Theresa Villiers is one of the most highly respected Conservative colleagues in Westminster. Thoughtful and diligent, she's also in her quiet way, rather bold and radical.
Theresa is, however, coming in for some flak over the party's policy on a third Heathrow runway, most recently on Iain Dale's blog. I respect Iain tremendously, but on this I respectfully disagree. Personally, I think that the party's opposition to a third runway at Heathrow is right (believe me, if I didn’t think so, I say so!). The reality is that there comes a time when we can no longer keep cramming more and more 'planes and passengers into the same crowded corner of south east England.
Yet for taking this rather sensible approach, Theresa is taking on a lot of powerful corporate interests.

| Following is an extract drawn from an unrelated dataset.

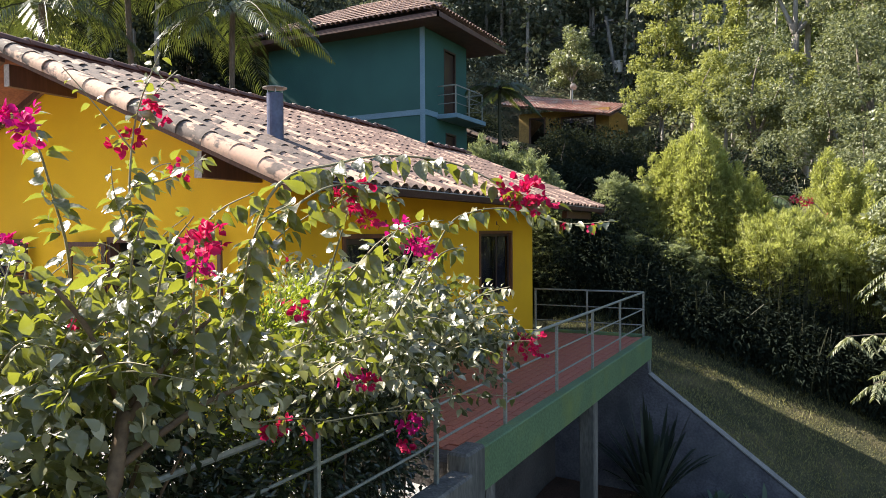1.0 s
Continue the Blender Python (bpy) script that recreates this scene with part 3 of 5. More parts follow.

BAA - the company that makes us stand around in queues for ages and subjects us to the Heathrow hassle phenomenon - clearly loathes Conservative policy. Is it my imagination, or is there a rather nasty and personal campaign underway?
Conservatives are
rightly the party of free markets. But believing in free markets is
not the same thing as blindly supporting big corporate interests. Far
from being in hoc to the eco-lobby, Theresa has taken a measured stance
to ensure that passengers have more choice and competition. She was
one of the first to call for BAA's monopoly over so much of the airport
capacity in the south east to be broken up - an approach now backed by
the Competition Commission. Giving passengers the option of voting with
their feet to choose between airports run by different operator should
help all of us get a better deal and better customer service than BAA
currently offer.
On a final note, Iain refers to C-fit. It would be great to see a grass-root Conservative organisation making the case for more air travel. I agree with the aims set out by C-fit. But is C-fit quite the grass-roots campaign that it's portrayed to be? Who funds C-fit, its membership, or corporate donors?
Before laying into Theresa for promoting free market, Conservative principles, I think they should tell us?